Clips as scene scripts
+ + + + + + +
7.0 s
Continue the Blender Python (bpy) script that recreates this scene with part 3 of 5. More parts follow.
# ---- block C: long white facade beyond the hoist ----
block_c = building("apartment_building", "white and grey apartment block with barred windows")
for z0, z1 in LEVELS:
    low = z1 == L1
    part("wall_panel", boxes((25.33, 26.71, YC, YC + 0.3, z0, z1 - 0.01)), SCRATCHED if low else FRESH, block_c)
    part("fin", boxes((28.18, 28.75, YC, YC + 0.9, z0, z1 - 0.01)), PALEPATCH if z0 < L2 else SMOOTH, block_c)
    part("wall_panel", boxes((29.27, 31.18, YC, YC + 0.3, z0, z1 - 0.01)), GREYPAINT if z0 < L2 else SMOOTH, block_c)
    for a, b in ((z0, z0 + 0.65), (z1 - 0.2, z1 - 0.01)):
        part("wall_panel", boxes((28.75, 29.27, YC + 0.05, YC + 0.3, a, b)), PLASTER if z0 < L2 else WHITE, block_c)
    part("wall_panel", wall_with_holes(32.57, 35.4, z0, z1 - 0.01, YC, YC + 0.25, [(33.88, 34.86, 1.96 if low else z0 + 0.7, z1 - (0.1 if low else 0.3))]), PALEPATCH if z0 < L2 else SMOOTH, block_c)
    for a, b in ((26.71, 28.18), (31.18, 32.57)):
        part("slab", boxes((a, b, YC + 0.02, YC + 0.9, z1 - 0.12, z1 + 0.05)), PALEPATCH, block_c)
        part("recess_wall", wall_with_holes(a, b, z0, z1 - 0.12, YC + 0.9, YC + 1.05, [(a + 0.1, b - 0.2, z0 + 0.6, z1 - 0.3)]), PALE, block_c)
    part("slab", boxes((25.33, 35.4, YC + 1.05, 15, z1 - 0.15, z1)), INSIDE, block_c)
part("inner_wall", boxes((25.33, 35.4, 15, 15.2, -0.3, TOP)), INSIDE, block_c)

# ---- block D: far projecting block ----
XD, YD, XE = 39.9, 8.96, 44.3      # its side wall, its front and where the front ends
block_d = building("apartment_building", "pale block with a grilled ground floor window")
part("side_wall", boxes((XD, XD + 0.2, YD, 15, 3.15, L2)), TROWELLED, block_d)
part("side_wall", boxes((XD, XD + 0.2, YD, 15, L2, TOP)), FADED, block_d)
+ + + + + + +
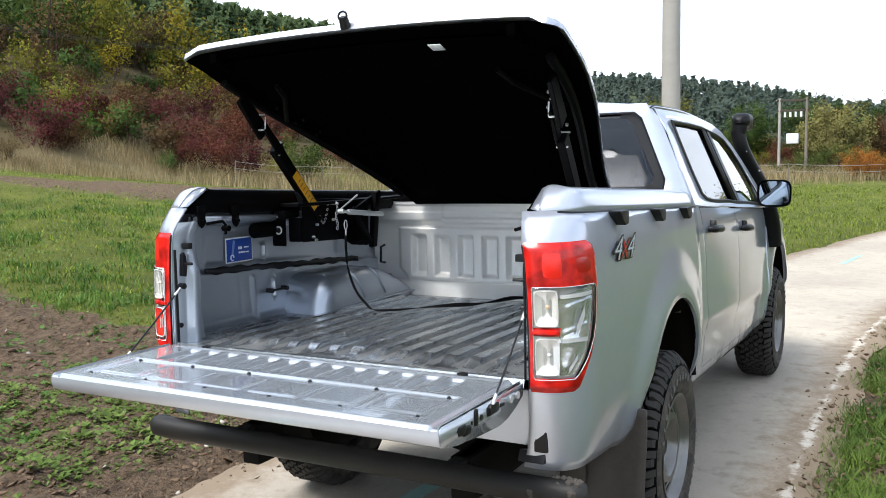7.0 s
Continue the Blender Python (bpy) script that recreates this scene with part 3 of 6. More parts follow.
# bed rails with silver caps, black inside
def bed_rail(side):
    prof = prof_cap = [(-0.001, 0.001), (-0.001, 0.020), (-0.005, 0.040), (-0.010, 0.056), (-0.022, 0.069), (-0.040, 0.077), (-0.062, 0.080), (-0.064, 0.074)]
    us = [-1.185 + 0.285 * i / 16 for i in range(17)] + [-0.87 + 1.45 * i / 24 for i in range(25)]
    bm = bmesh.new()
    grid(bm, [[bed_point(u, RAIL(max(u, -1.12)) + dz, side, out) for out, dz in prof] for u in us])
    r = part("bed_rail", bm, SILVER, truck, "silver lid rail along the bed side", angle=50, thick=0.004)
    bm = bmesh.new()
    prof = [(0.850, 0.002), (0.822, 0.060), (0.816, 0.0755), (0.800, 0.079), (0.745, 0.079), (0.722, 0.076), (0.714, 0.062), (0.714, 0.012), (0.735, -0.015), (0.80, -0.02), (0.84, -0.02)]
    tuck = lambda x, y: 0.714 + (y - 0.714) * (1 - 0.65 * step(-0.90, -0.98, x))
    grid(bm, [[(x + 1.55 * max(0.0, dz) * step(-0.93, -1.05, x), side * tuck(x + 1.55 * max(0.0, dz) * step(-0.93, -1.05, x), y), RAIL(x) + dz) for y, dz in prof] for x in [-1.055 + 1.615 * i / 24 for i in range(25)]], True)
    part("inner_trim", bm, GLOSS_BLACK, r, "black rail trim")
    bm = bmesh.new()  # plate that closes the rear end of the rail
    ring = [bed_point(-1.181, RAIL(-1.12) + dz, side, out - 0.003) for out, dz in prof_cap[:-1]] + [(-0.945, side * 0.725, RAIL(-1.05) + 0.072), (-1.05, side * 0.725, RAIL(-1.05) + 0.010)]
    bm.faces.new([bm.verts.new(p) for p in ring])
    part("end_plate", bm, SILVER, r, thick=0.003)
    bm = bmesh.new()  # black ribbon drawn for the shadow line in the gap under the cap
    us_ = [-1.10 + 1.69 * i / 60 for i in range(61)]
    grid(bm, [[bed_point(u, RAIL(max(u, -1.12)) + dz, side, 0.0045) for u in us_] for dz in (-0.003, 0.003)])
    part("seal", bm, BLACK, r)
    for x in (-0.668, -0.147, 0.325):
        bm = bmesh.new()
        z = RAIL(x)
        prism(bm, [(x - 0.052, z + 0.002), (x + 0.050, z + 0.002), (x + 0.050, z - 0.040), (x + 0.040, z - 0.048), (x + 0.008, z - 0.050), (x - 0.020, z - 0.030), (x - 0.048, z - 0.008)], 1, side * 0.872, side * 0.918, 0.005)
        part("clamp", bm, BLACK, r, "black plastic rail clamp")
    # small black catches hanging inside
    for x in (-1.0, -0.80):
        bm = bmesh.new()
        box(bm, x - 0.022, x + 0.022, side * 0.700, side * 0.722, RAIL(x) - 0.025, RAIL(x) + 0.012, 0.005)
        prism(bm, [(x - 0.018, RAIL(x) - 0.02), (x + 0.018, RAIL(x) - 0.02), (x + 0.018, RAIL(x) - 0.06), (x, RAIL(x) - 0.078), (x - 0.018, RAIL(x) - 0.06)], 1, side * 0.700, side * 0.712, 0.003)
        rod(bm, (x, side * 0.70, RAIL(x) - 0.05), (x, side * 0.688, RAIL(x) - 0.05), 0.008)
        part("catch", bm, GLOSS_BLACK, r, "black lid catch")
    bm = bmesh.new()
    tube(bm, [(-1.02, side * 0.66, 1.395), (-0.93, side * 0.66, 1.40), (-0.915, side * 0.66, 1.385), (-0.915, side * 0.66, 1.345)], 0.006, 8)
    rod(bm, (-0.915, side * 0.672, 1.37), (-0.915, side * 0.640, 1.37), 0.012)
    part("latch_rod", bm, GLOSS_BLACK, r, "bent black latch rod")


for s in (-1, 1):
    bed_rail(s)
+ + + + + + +
Description of the task:
Provide the number of lines in the data above that contain the string "More", and nothing else.

Reply:
2